I have often heard people say that the shelf life of dye powders are about 6 months. I have used dye that was as old as 30 years and have only had weak results with one or two jars of dye, and they were the 30 plus year old ones.
A friend gave me a lot of old Procion dyes she got from another friend.
She tested one on cotton and it didn’t work, but we were quite sure they would work on silk.
I had a lot of silk to dye so I was happy to have them.
We had no idea how old they were or what type of conditions they had been kept in.
The first thing I did was to contact Carol Soderlund and ask her the easiest way to test the dyes on cotton to see if they would work for it too. Carol shared her easy method with me and she is sharing it on her post today.
Carol responded with instructions on how to test the dyes. You can see her method and results by going to her post at:
Some of the dyes I was given were pure dyes but most were mixed dyes.
These photos shows all the results – both pure and mixed.
I was not concerned about using them in formulas where an exact color match was desired.
I had no samples from the past of these dyes to compare them to as most were mixed colors I had never used.

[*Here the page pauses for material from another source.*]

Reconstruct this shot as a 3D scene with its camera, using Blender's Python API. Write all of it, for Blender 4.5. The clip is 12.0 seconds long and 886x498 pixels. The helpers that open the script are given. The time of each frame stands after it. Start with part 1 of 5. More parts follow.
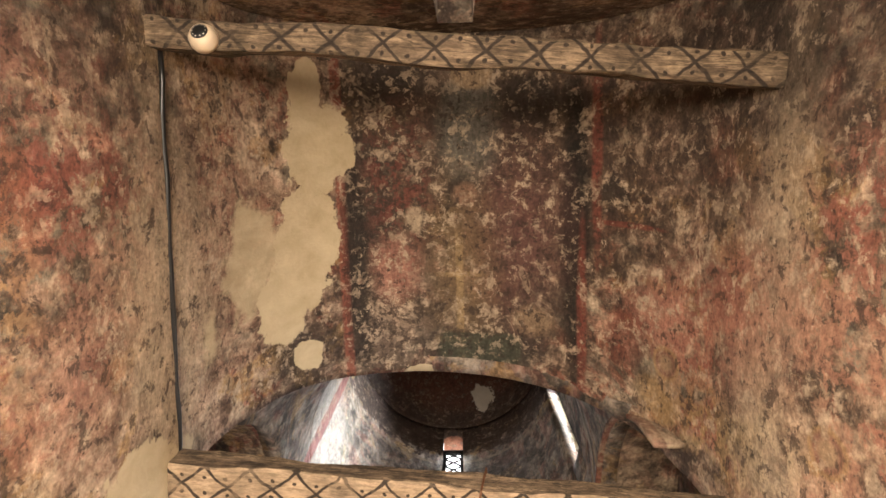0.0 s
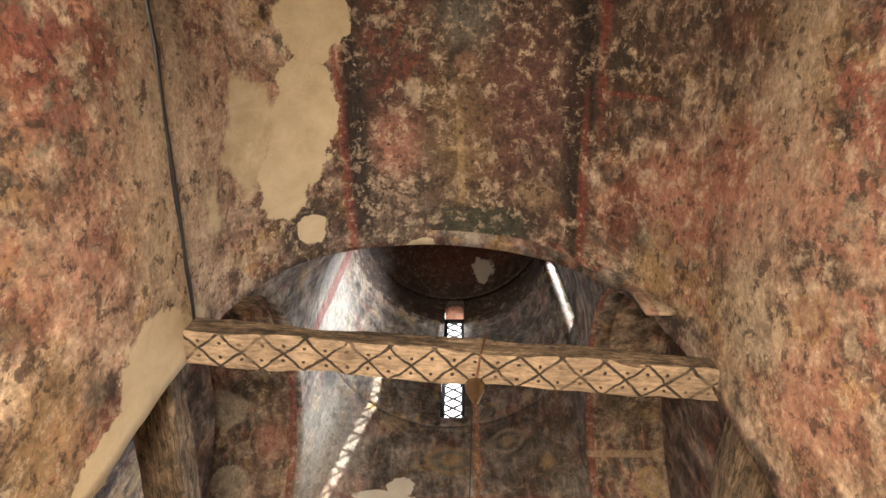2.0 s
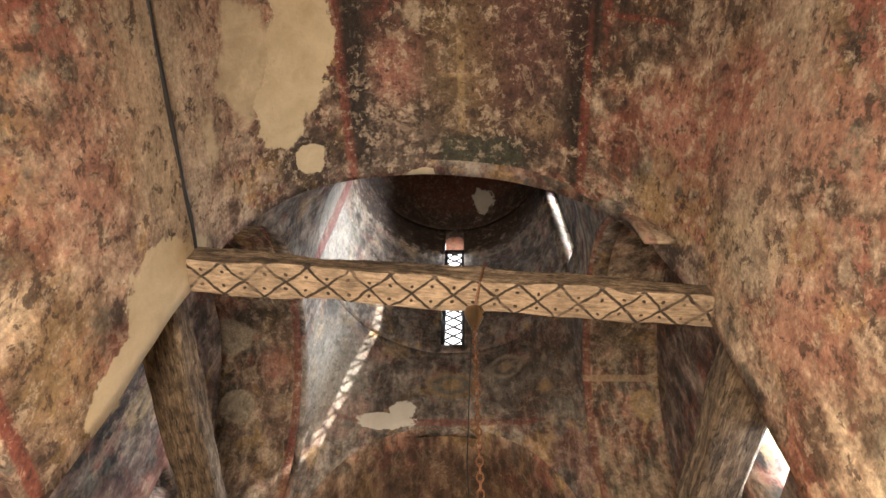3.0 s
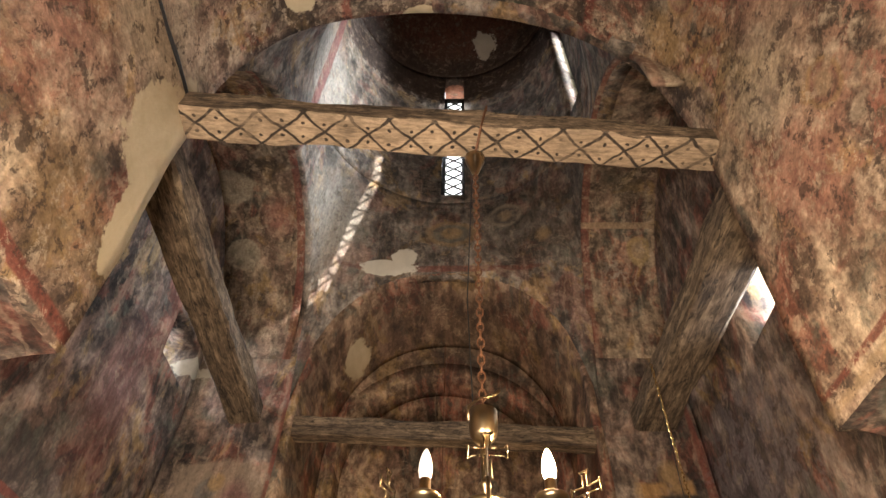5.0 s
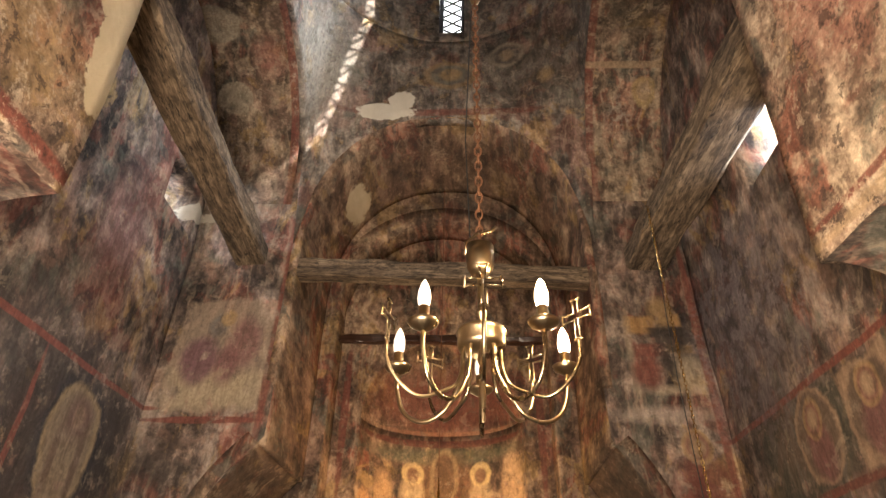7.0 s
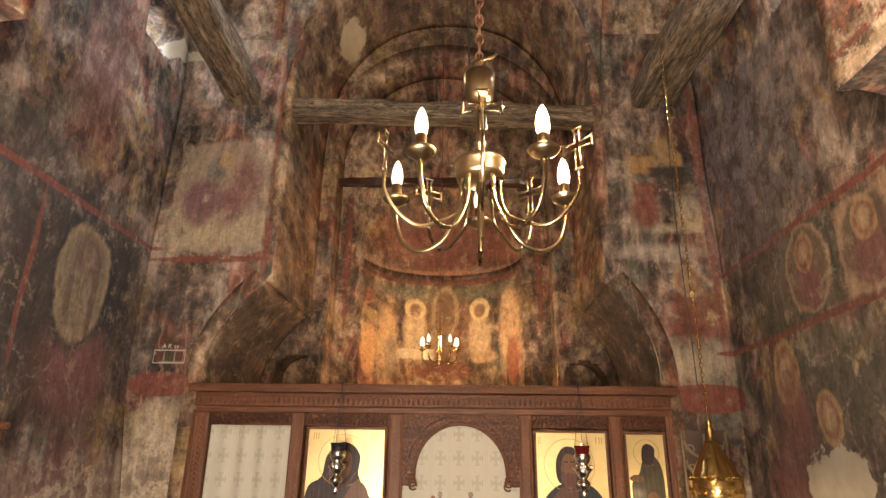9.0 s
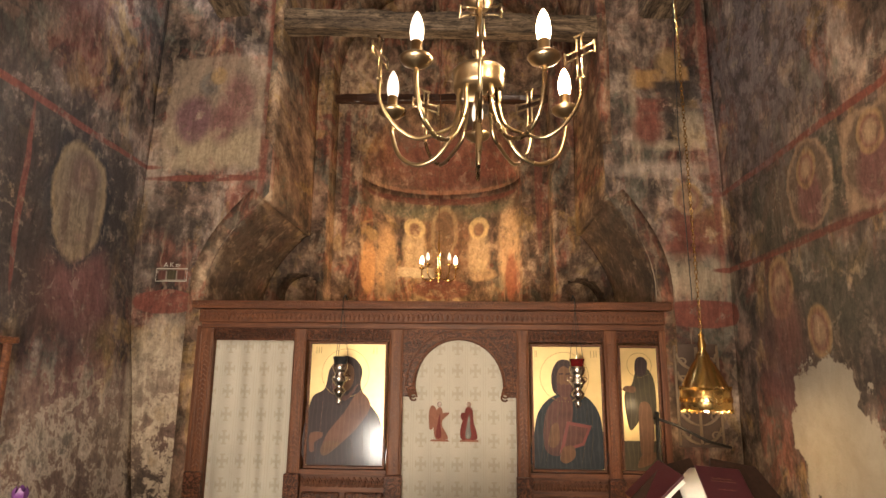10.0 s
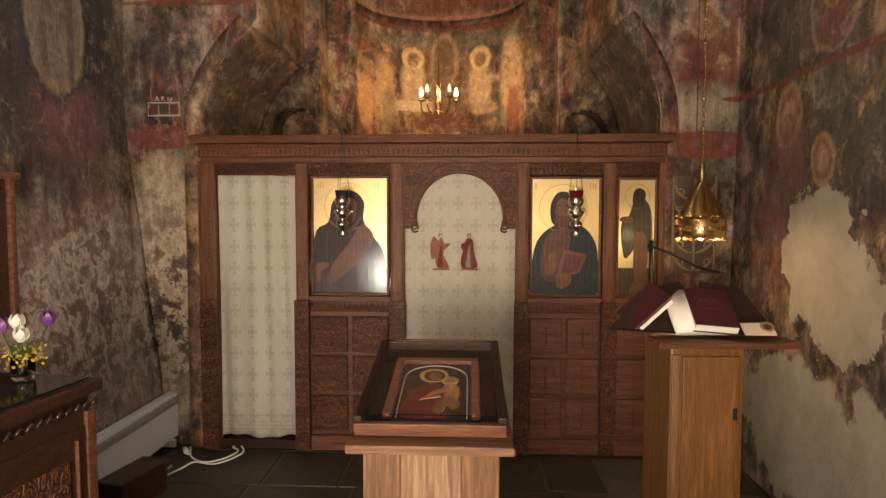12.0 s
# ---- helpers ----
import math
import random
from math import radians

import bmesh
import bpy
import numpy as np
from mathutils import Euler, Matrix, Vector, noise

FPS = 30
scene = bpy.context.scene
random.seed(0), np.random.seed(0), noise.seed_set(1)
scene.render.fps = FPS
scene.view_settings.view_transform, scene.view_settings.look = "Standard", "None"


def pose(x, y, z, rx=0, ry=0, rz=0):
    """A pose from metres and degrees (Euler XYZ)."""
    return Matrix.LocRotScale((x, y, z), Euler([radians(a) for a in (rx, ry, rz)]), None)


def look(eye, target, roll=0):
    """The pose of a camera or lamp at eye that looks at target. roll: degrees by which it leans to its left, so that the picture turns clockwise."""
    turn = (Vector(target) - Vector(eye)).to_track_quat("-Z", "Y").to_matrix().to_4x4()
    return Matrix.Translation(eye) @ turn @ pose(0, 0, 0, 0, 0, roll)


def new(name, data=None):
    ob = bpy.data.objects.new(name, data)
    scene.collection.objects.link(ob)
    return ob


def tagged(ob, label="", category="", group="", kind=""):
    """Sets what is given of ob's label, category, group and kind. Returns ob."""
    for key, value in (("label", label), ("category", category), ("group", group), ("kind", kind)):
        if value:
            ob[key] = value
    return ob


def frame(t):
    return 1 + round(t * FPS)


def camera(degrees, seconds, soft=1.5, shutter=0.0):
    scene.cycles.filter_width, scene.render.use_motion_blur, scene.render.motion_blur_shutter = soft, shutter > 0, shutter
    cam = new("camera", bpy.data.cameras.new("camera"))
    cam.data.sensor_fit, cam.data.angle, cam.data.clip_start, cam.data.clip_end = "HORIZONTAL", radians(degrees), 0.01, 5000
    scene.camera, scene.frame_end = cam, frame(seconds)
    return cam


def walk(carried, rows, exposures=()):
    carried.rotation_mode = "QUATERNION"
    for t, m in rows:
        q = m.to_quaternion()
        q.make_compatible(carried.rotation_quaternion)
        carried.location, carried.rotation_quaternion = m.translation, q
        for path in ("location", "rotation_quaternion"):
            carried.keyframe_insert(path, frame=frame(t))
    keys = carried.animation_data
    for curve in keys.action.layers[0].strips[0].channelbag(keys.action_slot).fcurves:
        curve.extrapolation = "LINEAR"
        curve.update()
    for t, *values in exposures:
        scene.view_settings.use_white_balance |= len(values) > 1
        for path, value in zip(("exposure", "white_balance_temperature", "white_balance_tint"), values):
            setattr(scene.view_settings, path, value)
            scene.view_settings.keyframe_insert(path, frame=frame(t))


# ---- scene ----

I do a lot of Shibori dyeing and “by the seat of your pants” dyeing.
I had great results with the first batch I tried.
My samples are not evenly dyed as I left them alone overnight and did not stir. This was perfectly fine for my intended uses as I just wanted to know if the dyes would work.
The great results continues with almost every one.
The last one, Strong Orange, was a complete bust……and it was the one and only one my friend had tested.
This is what Strong Orange should look like. These are pieces of cotton fabric and silk scarves I dyed with my own strong orange dye last year. The dye was about 20 years old.
I accidentally used 10 times as much dye powder as I should have on this one. I have a feeling if I had used the correct amount it would have been far too pale.
Why did most of them work, yet the last two were less than successful?
I can only guess. They ones that didn’t work well could have been kept in a different place. They could have come from a suppliers batch that had a problem. I don’t know what else could have made the difference, but maybe someone else can offer an explanation.
When I want to do dyeing of exact colors as I learned from Carol I will test my older pure dyes and if they don’t match my original samples I’ll order fresh dye.
But for much of the work I do, I will be using these dyes and thanking my friends who thought to pass them on.
In conclusion I’d like to suggest that if you have old dyes try Carol’s method of testing and you may be pleasantly surprised at the results.
If they don’t work on cotton, you may want to use them as an acid dye on silk.
AND, don’t listen to anyone who tells you the shelf life of these dyes is 6 months, or any other amount of time!
TEST them yourself and you could save a lot of money as well as prevent throwing away something that still has a useful life.